● **Exercise**: Scan the data. Collect each line that contains the word "scene".

● **Data listing**:

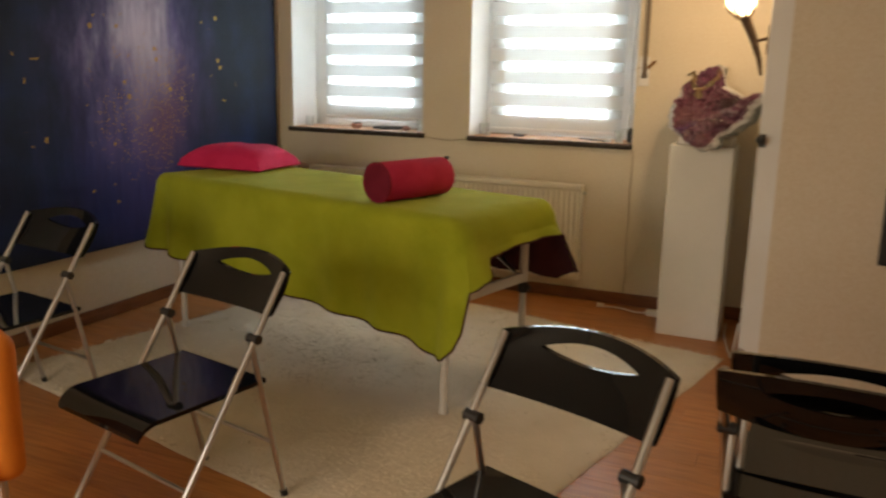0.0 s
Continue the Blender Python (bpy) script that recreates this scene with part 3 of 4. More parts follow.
def folding_chair(m, label):
    """Front is -y. One straight tube on each side runs from the front foot to the backrest; the rear leg hangs from a pivot on it."""
    c = thing("folding_chair", m, label, "chair", "black folding chairs")
    hw = 0.228
    line = [Vector((0, -0.20, 0.012)), Vector((0, 0.10, 0.455)), Vector((0, 0.20, 0.60)), Vector((0, 0.325, 0.79))]
    for s in (-1, 1):
        tb = bmesh.new()
        pts = [Vector((s * hw, p.y, p.z)) for p in line]
        tube([pts[0], pts[1], pts[2], pts[3]], 0.0105, 10, tb)
        leg = part("front_leg", tb, M_STEEL, c, smooth=True)
        part("foot_cap", tube([pts[0] - Vector((0, 0, 0.012)), pts[0] + Vector((0, 0.014, 0.022))], 0.0135, 10), M_RUBBER, leg)
        rl = part("rear_leg", tube([(s * (hw - 0.018), 0.195, 0.595), (s * (hw - 0.018), 0.32, 0.012)], 0.0095, 10), M_STEEL, c, smooth=True)
        part("foot_cap", tube([(s * (hw - 0.018), 0.323, 0.0), (s * (hw - 0.018), 0.315, 0.034)], 0.0125, 10), M_RUBBER, rl)
        part("pivot_knob", tube([(s * (hw - 0.03), 0.20, 0.60), (s * (hw + 0.016), 0.20, 0.60)], 0.0155, 14), M_RUBBER, c, "black plastic pivot")
    part("front_stretcher", tube([(-hw, -0.075, 0.195), (hw, -0.075, 0.195)], 0.007, 8), M_STEEL, c, smooth=True)
    part("rear_stretcher", tube([(-hw + 0.018, 0.275, 0.22), (hw - 0.018, 0.275, 0.22)], 0.007, 8), M_STEEL, c, smooth=True)

    def seat(side):
        def g(i, j):
            x = -0.214 + 0.428 * i / 16
            v = j / 24
            y = -0.225 + 0.475 * v
            lip = max(0.0, 1 - v / 0.16)
            z = 0.447 - 0.038 * lip ** 2 + 0.006 * v - 0.008 * math.sin(v * math.pi) * math.cos(x / 0.214 * 1.4)
            return Vector((x * (1.0 - 0.03 * lip), y + 0.012 * lip ** 2, z - (0.014 if side else 0)))
        return g

    bm = sheet(seat(0), 17, 25)
    low = sheet(seat(1), 17, 25)
    bmesh.ops.reverse_faces(low, faces=low.faces)
    merge(bm, low)
    bmesh.ops.bridge_loops(bm, edges=[e for e in bm.edges if e.is_boundary])
    part("seat", bm, M_BLACK, c, "black glossy moulded seat", smooth=True)

    def hole_half(u):
        return 0.0 if abs(u) > 0.56 else 0.034 * math.cos(u / 0.56 * math.pi / 2) ** 0.8

    def panel(j_list, front):
        def g(i, j):
            u = -1 + 2 * i / 36
            t = j_list(u, j)
            x = u * 0.243
            arch = 0.03 * (1 - u * u)
            z = 0.665 + t * (0.126 + arch) - 0.012 * (1 - u * u) * (1 - t)
            y = 0.245 + 0.66 * (z - 0.665) + 0.05 * (1 - u * u) + 0.010 * math.sin(math.pi * t) + (0.0 if front else 0.015)
            return Vector((x, y, z))
        return g

    bm = bmesh.new()
    lower = lambda u, j: (0.70 - hole_half(u) * 4.6) * j / 8
    upper = lambda u, j: (0.70 + hole_half(u) * 3.6) + (0.30 - hole_half(u) * 3.6) * j / 3
    for jl, nv in ((lower, 9), (upper, 4)):
        f = sheet(panel(jl, True), 37, nv)
        bk = sheet(panel(jl, False), 37, nv)
        bmesh.ops.reverse_faces(bk, faces=bk.faces)
        merge(f, bk)
        bmesh.ops.bridge_loops(f, edges=[e for e in f.edges if e.is_boundary])
        merge(bm, f)
    bmesh.ops.recalc_face_normals(bm, faces=bm.faces)
    part("backrest", bm, M_BLACK, c, "black glossy backrest with a grip slot", smooth=True)
    return c


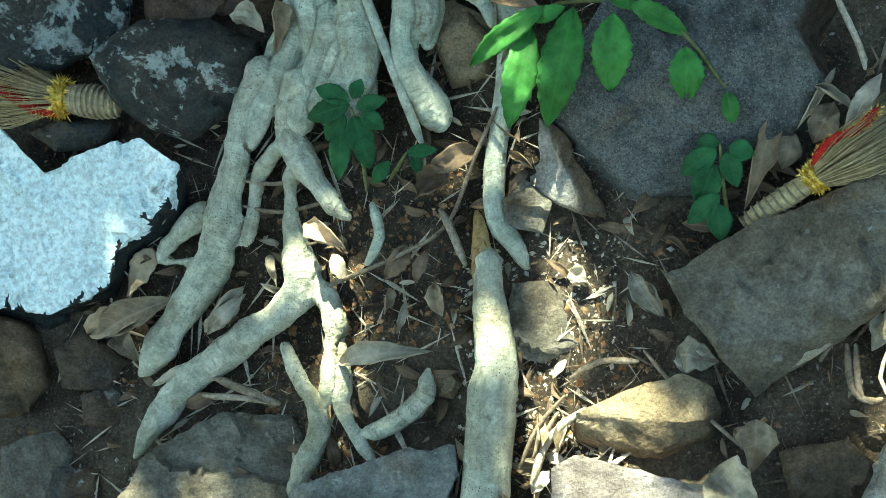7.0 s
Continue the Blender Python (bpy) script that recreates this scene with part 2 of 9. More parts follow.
def bark_material(name, base, pale, brown, green, dots=0.8, wrinkle=0.5, stain_at=0.62, relief=0.8, mottle=1.0):
    """Smooth fig bark: fine wrinkles across the stem, streaks along it, dark pores, algae, brown stain and painted
    crevice shade where stems meet.
    """
    m = bpy.data.materials.new(name)
    m.use_nodes = True
    n, l = m.node_tree.nodes, m.node_tree.links
    b = n["Principled BSDF"]
    b.inputs["Specular IOR Level"].default_value, b.inputs["Roughness"].default_value = 0.2, 0.72
    co = n.new("ShaderNodeTexCoord")
    axis, along = n.new("ShaderNodeAttribute"), n.new("ShaderNodeAttribute")
    axis.attribute_name, along.attribute_name = "from_axis", "along"
    sep = n.new("ShaderNodeSeparateXYZ")
    l.new(along.outputs["Vector"], sep.inputs[0])

    def tex(scale, detail, rough=0.6, shift=0.0, bend=0.0):
        x = n.new("ShaderNodeTexNoise")
        x.inputs["Scale"].default_value, x.inputs["Detail"].default_value, x.inputs["Roughness"].default_value, x.inputs["Distortion"].default_value = scale, detail, rough, bend
        v = n.new("ShaderNodeVectorMath")
        v.inputs[1].default_value = (shift, 2.3 * shift, -1.7 * shift)
        l.new(co.outputs["Object"], v.inputs[0])
        l.new(v.outputs[0], x.inputs["Vector"])
        return x.outputs["Fac"]

    def stem_tex(scale, around, way, detail):
        """Noise in the stem's own directions, stretched round it or along it."""
        x = n.new("ShaderNodeTexNoise")
        x.noise_dimensions = '4D'
        x.inputs["Scale"].default_value, x.inputs["Detail"].default_value, x.inputs["Distortion"].default_value = scale, detail, 0.25
        v = n.new("ShaderNodeVectorMath")
        v.operation = 'SCALE'
        v.inputs["Scale"].default_value = around
        l.new(axis.outputs["Vector"], v.inputs[0])
        l.new(v.outputs[0], x.inputs["Vector"])
        l.new(times(sep.outputs[0], way), x.inputs["W"])
        return x.outputs["Fac"]

    def ramp(sock, lo, hi, a=0.0, z=1.0):
        r = n.new("ShaderNodeMapRange")
        r.interpolation_type = 'SMOOTHSTEP'
        for k, v in zip((1, 2, 3, 4), (lo, hi, a, z)):
            r.inputs[k].default_value = v
        l.new(sock, r.inputs[0])
        return r.outputs[0]

    def times(p, q, op='MULTIPLY'):
        x = n.new("ShaderNodeMath")
        x.operation = op
        for k, v in enumerate((p, q)):
            if isinstance(v, (int, float)):
                x.inputs[k].default_value = v
            else:
                l.new(v, x.inputs[k])
        return x.outputs[0]

    def mix(fac, a, c, kind='MIX'):
        x = n.new("ShaderNodeMix")
        x.data_type, x.blend_type = 'RGBA', kind
        if isinstance(fac, float):
            x.inputs[0].default_value = fac
        else:
            l.new(fac, x.inputs[0])
        for k, v in ((6, a), (7, c)):
            if isinstance(v, tuple):
                x.inputs[k].default_value = (*v, 1)
            else:
                l.new(v, x.inputs[k])
        return x.outputs[2]
    wrinkles, streaks = stem_tex(190.0, 0.16, 1.0, 4.0), stem_tex(120.0, 1.0, 0.07, 4.0)
    grain, mid = tex(230.0, 3.0, 0.7, 3.0), tex(34.0, 7.0, 0.68, 5.0, 0.3)
    col = mix(ramp(tex(6.0, 6.0, 0.62, 1.0, 0.4), 0.38, 0.62), base, pale)
    col = mix(ramp(tex(3.4 * mottle ** 1.5, 8.0, 0.66, 7.0, 0.5), 0.50, 0.50 + 0.16 / mottle ** 1.5, 0.0, min(0.72, 0.6 * mottle)), col, green)
    col = mix(ramp(tex(12.0, 8.0, 0.66, 11.0, 0.5), 0.56 - 0.04 * (mottle - 1), 0.66 - 0.04 * (mottle - 1), 0.0, min(0.9, 0.45 * mottle)), col, brown)
    col = mix(ramp(tex(17.0, 6.0, 0.65, 15.0, 0.6), 0.57, 0.66, 0.0, min(0.9, 0.55 * mottle)), col, tuple(min(0.86, c * 1.18) for c in pale))
    col = mix(1.0, col, ramp(streaks, 0.3, 0.7, 0.92, 1.06), 'MULTIPLY')
    col = mix(1.0, col, ramp(mid, 0.32, 0.68, 0.86, 1.12), 'MULTIPLY')
    worn = ramp(tex(2.1, 5.0, 0.6, 51.0, 0.6), 0.56, 0.66, 0.0, 0.55)
    col = mix(worn, col, mix(1.0, col, (0.80, 0.70, 0.60), 'MULTIPLY'))
    col = mix(times(ramp(wrinkles, 0.55, 0.72), times(ramp(tex(4.0, 3.0, 0.5, 23.0), 0.4, 0.62), wrinkle)), col, tuple(0.55 * c for c in base))
    col = mix(1.0, col, ramp(mid, 0.28, 0.72, 0.80, 1.16), 'MULTIPLY')
    col = mix(1.0, col, ramp(grain, 0.25, 0.75, 0.82, 1.16), 'MULTIPLY')
    # brown stain and painted crevice shade in the seams, flaking bark on the aged scars
    seam_scar = times(sep.outputs[1], times(times(mid, 0.5, 'SUBTRACT'), 1.5), 'ADD')
    seam_scar = times(seam_scar, times(times(streaks, 0.5, 'SUBTRACT'), 0.9), 'ADD')
    stain_shade = mix(ramp(tex(45.0, 5.0, 0.7, 27.0), 0.38, 0.62), tuple(0.42 * c for c in brown), tuple(0.95 * c for c in brown))
    col = mix(ramp(seam_scar, stain_at - 0.2, stain_at + 0.14, 0.0, 0.92), col, stain_shade)
    vo = n.new("ShaderNodeTexVoronoi")
    vo.inputs["Scale"].default_value = 185.0
    l.new(co.outputs["Object"], vo.inputs["Vector"])
    cell = n.new("ShaderNodeSeparateColor")
    l.new(vo.outputs["Color"], cell.inputs[0])
    pores = times(times(ramp(cell.outputs[0], 0.62, 0.7), ramp(vo.outputs["Distance"], 0.30, 0.16)), ramp(tex(5.0, 5.0, 0.6, 31.0), 0.40, 0.60, 0.10, 1.0))
    col = mix(times(pores, dots), col, (0.10, 0.085, 0.06))
    l.new(col, b.inputs["Base Color"])
    last = None
    for height, strength, far in ((tex(13.0, 5.0, 0.55, 41.0), 0.45 * relief, 0.03), (streaks, 0.28 * relief, 0.006), (wrinkles, 0.42 * relief, 0.005), (mid, 0.6 * relief, 0.010), (grain, 0.4 * relief, 0.003), (pores, -0.6, 0.002), (times(seam_scar, grain), 0.5, 0.006)):
        bp = n.new("ShaderNodeBump")
        bp.inputs["Distance"].default_value, bp.inputs["Strength"].default_value, bp.invert = far, abs(strength), strength < 0
        l.new(height, bp.inputs["Height"])
        if last:
            l.new(last.outputs[0], bp.inputs["Normal"])
        last = bp
    l.new(last.outputs[0], b.inputs["Normal"])
    return m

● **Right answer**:
Continue the Blender Python (bpy) script that recreates this scene with part 3 of 4. More parts follow.
Continue the Blender Python (bpy) script that recreates this scene with part 2 of 9. More parts follow.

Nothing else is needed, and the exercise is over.